• **EXERCISE**: Retype word for word the lines lying between the line containing "# ---- helpers" and the line containing "scene.render.fps = FPS", together with those two lines themselves, and nothing besides.

** begin INFORMATION SUPPLIED **

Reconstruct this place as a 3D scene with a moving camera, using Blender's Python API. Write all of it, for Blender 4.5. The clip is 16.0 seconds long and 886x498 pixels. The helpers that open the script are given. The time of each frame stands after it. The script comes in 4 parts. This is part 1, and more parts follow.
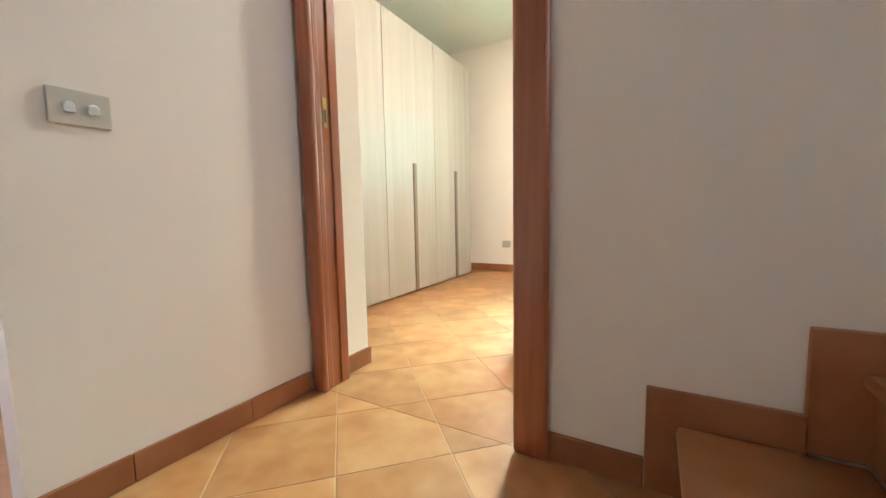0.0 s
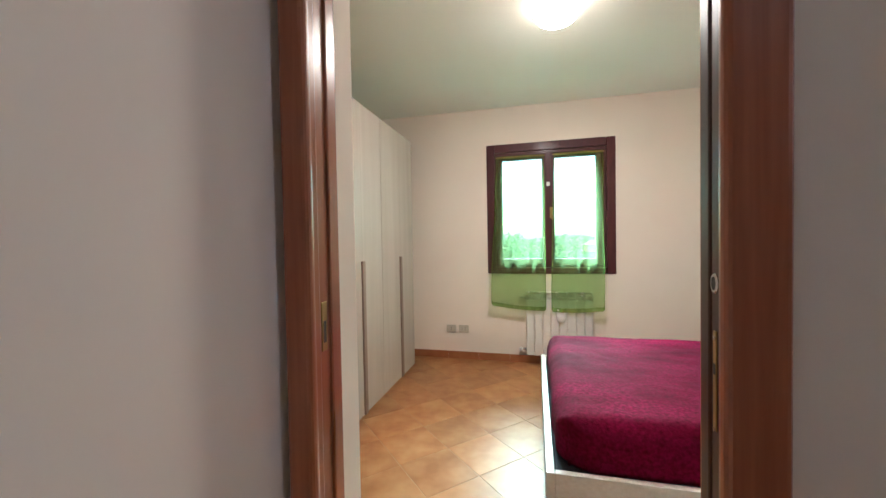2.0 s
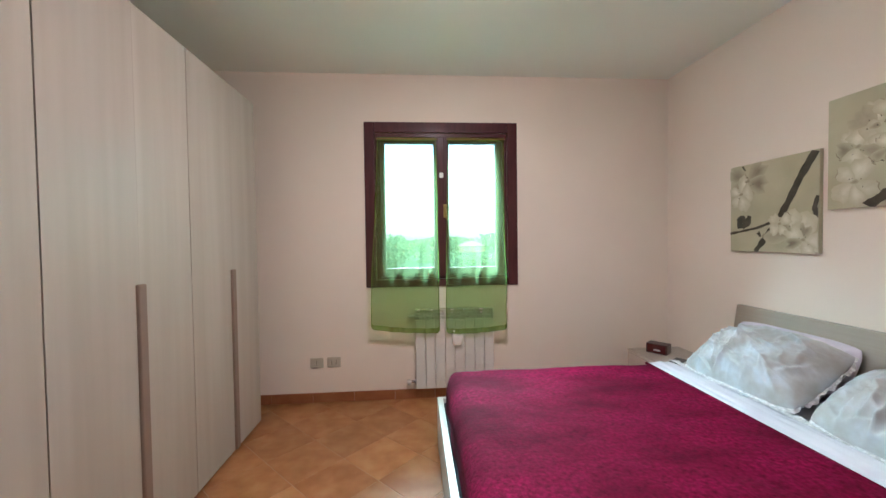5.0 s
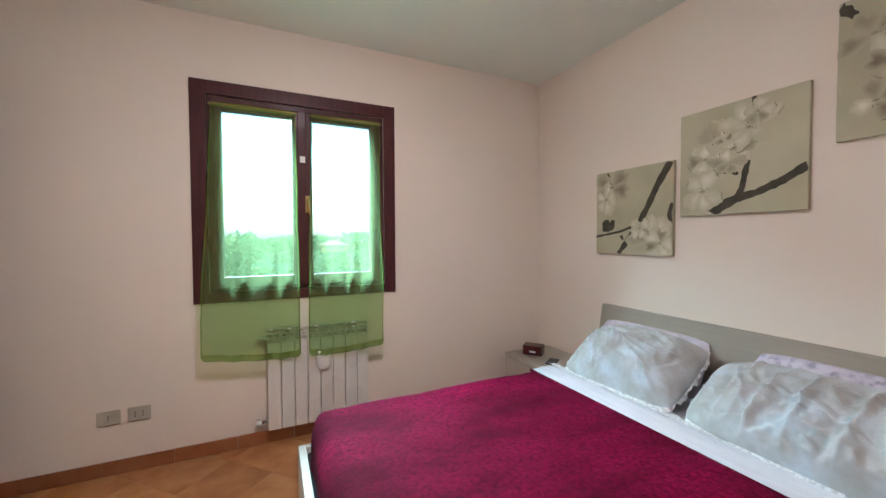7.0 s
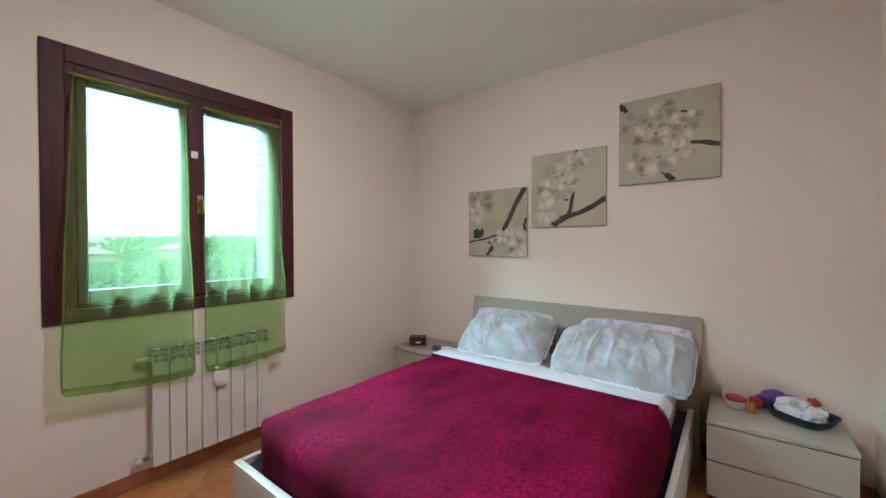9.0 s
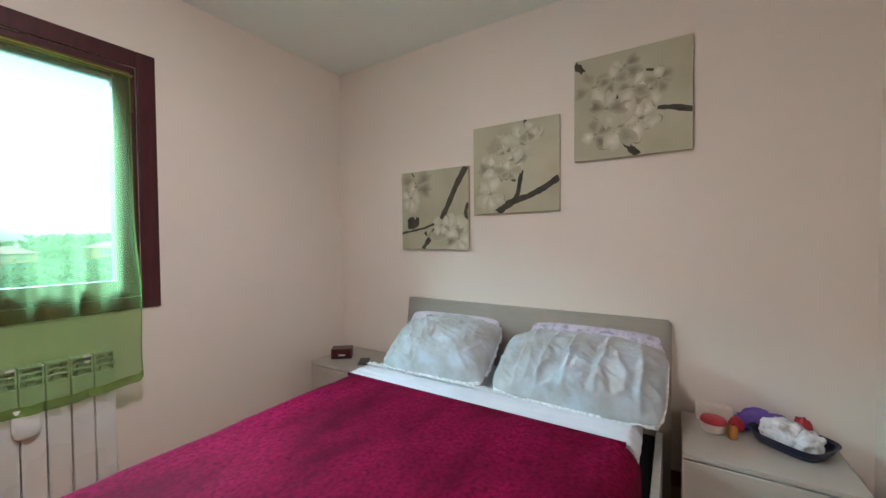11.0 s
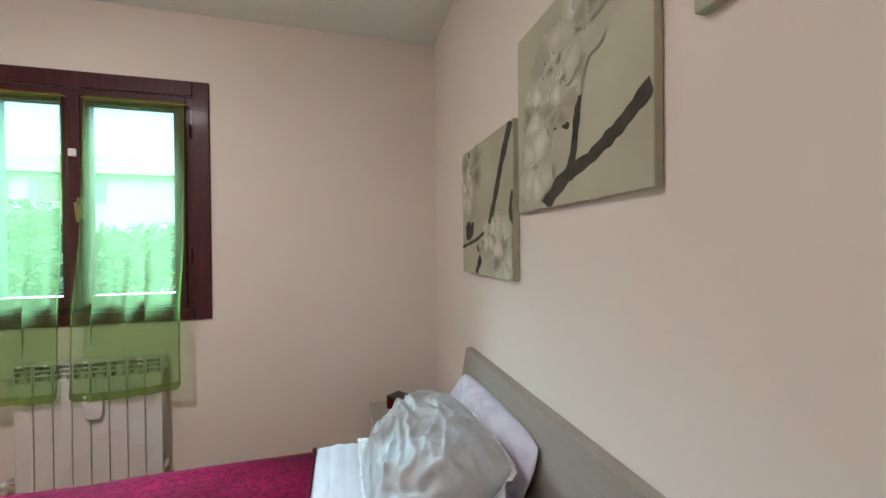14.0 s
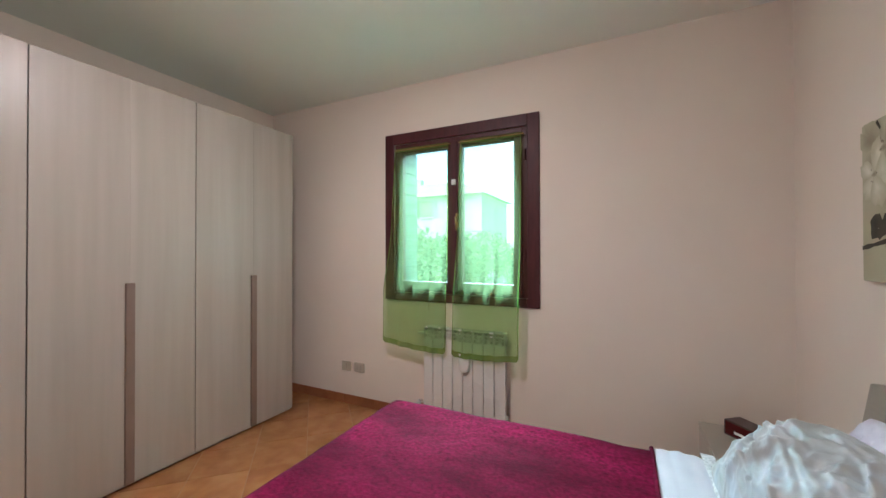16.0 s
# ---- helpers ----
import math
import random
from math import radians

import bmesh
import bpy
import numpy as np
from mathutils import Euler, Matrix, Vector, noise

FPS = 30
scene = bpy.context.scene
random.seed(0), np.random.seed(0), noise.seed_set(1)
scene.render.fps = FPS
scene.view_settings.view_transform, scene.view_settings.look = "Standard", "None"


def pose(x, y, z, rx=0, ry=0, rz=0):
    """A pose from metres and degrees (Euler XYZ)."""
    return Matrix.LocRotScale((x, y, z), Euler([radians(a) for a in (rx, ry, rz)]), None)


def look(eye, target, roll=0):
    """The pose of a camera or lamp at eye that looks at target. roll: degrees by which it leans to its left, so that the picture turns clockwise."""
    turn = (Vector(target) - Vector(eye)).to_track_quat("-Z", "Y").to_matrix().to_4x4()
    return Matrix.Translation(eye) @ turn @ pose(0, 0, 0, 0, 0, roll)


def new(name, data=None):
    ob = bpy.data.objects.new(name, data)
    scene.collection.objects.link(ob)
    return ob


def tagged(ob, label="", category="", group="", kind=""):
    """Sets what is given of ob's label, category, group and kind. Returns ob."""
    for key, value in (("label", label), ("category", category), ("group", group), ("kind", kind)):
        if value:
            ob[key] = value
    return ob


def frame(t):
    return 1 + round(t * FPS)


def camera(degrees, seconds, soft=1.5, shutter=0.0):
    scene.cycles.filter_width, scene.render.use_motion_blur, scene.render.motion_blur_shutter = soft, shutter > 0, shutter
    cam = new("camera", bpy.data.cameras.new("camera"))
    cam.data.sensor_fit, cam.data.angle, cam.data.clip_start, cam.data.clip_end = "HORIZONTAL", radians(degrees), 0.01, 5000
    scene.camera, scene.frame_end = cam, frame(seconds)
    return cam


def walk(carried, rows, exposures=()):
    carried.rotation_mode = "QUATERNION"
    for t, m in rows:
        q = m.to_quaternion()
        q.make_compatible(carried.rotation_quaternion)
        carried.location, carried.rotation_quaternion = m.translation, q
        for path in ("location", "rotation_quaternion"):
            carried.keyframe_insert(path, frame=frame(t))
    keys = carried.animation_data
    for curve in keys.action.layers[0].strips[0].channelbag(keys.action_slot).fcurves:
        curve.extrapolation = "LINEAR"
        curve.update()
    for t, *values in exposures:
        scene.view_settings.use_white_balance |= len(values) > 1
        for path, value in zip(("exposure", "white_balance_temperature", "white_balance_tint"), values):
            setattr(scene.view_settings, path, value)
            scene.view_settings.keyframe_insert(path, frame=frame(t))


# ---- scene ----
cam = camera(99.9, 16.0)
PATH = [
    (0, (0.107, 0.653, 0.69), (-0.883, 2.381, 0.505), -1.1),
    (0.5, (-0.097, 0.728, 0.855), (-0.972, 2.517, 0.678), -0.8),
    (1, (-0.27, 0.763, 1.03), (-1.057, 2.594, 0.862), -1.0),
    (1.5, (-0.418, 0.833, 1.181), (-1.095, 2.709, 1.024), -0.9),
    (2, (-0.529, 0.938, 1.284), (-1.015, 2.877, 1.238), -1.0),
    (2.5, (-0.597, 0.975, 1.299), (-0.898, 2.952, 1.257), -1.0),
    (3, (-0.647, 1.063, 1.296), (-0.77, 3.058, 1.247), -0.9),
    (5.5, (-0.59, 1.896, 1.311), (-0.348, 3.88, 1.262), -0.7),
    (6, (-0.551, 1.907, 1.298), (-0.132, 3.862, 1.25), -0.6),
    (6.5, (-0.553, 2.006, 1.305), (0.101, 3.895, 1.249), -0.4),
    (7, (-0.605, 2.238, 1.32), (0.235, 4.052, 1.26), -0.2),
    (7.5, (-0.707, 2.394, 1.325), (0.324, 4.107, 1.286), -0.2),
    (8, (-0.933, 2.455, 1.304), (0.296, 4.033, 1.282), -0.0),
    (8.5, (-1.151, 2.399, 1.322), (0.283, 3.794, 1.302), -0.1),
    (9, (-1.249, 2.349, 1.307), (0.332, 3.574, 1.281), -0.1),
    (9.2, (-1.262, 2.347, 1.303), (0.353, 3.527, 1.277), 0.0),
    (11.5, (-0.314, 2.492, 1.27), (1.383, 3.549, 1.221), -0.5),
    (12, (0.121, 2.489, 1.303), (1.801, 3.574, 1.263), -0.2),
    (12.5, (0.521, 2.411, 1.323), (2.161, 3.555, 1.276), -0.6),
    (13, (0.782, 2.45, 1.32), (2.252, 3.807, 1.273), -0.5),
    (13.5, (0.913, 2.483, 1.33), (1.937, 4.2, 1.303), -0.6),
    (14, (0.959, 2.474, 1.33), (1.473, 4.407, 1.314), -0.5),
    (14.5, (0.876, 2.433, 1.333), (0.989, 4.43, 1.33), -0.4),
    (15, (0.816, 2.387, 1.327), (0.503, 4.363, 1.331), -0.4),
    (15.5, (0.775, 2.352, 1.316), (0.155, 4.253, 1.329), -0.1),
    (16, (0.736, 2.314, 1.314), (-0.137, 4.114, 1.329), -0.1),
]
EXPOSURE = [(0, 5.55, 5450, 8), (1, 5.0, 5330, 8), (1.5, 4.7, 5300, 10), (2, 4.6, 5330, 16), (3, 4.48, 5300, 21), (5.5, 4.2, 5230, 25), (7.5, 4.12, 5230, 26), (9, 4.05, 5080, 22), (11.5, 4.03, 5080, 21),
            (12.3, 4.13, 5400, 18), (14, 4.05, 5160, 22), (16, 4.08, 5200, 25)]
walk(cam, [(t, look(eye, target, roll)) for t, eye, target, roll in PATH], EXPOSURE)

# ---- world, sun, large lights ----
world = bpy.data.worlds.new("sky")
scene.world = world
world.use_nodes = True
wn = world.node_tree
sky = wn.nodes.new("ShaderNodeTexSky")
sky.sky_type = "NISHITA"
sky.sun_disc = False
sky.sun_elevation = radians(48)
sky.sun_rotation = radians(200)
sky.dust_density = 3.0
background = wn.nodes["Background"]
background.inputs["Strength"].default_value = 0.08
wn.links.new(sky.outputs["Color"], background.inputs["Color"])

sun = new("sun", bpy.data.lights.new("sun", "SUN"))
sun.data.energy, sun.data.angle, sun.data.color = 0.3, radians(12), (1.0, 0.95, 0.88)
sun.matrix_world = look((-4, -9, 11), (0, 0, 0))


def area_lamp(name, place, target, width, height, power, color):
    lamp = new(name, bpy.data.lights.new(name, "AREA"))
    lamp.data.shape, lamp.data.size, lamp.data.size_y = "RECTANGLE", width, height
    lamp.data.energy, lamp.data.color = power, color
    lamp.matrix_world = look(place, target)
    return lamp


# daylight stand-ins added in invented, unseen openings of stairwell and side room
stair_light = area_lamp("stair_fill", (3.24, 1.5, 2.6), (-1, 1.2, 1.0), 0.2, 0.4, 0.11, (1.0, 0.93, 0.84))
stair_light.data.spread = radians(75)
area_lamp("side_room_fill", (-3.44, 0.3, 1.45), (0, 0.3, 1.2), 0.68, 1.06, 0.36, (0.82, 0.91, 1.0))

# area lamp added outdoors; stands in for high-sky light through the bedroom window
area_lamp("bedroom_sky_fill", (-2.6, 10.0, 5.5), (-0.4, 4.9, 1.55), 9.0, 3.0, 700, (0.74, 0.89, 1.0))

# ---- materials ----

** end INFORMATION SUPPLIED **

• **RESPONSE TO THE TASK**:
# ---- helpers ----
import math
import random
from math import radians

import bmesh
import bpy
import numpy as np
from mathutils import Euler, Matrix, Vector, noise

FPS = 30
scene = bpy.context.scene
random.seed(0), np.random.seed(0), noise.seed_set(1)
scene.render.fps = FPS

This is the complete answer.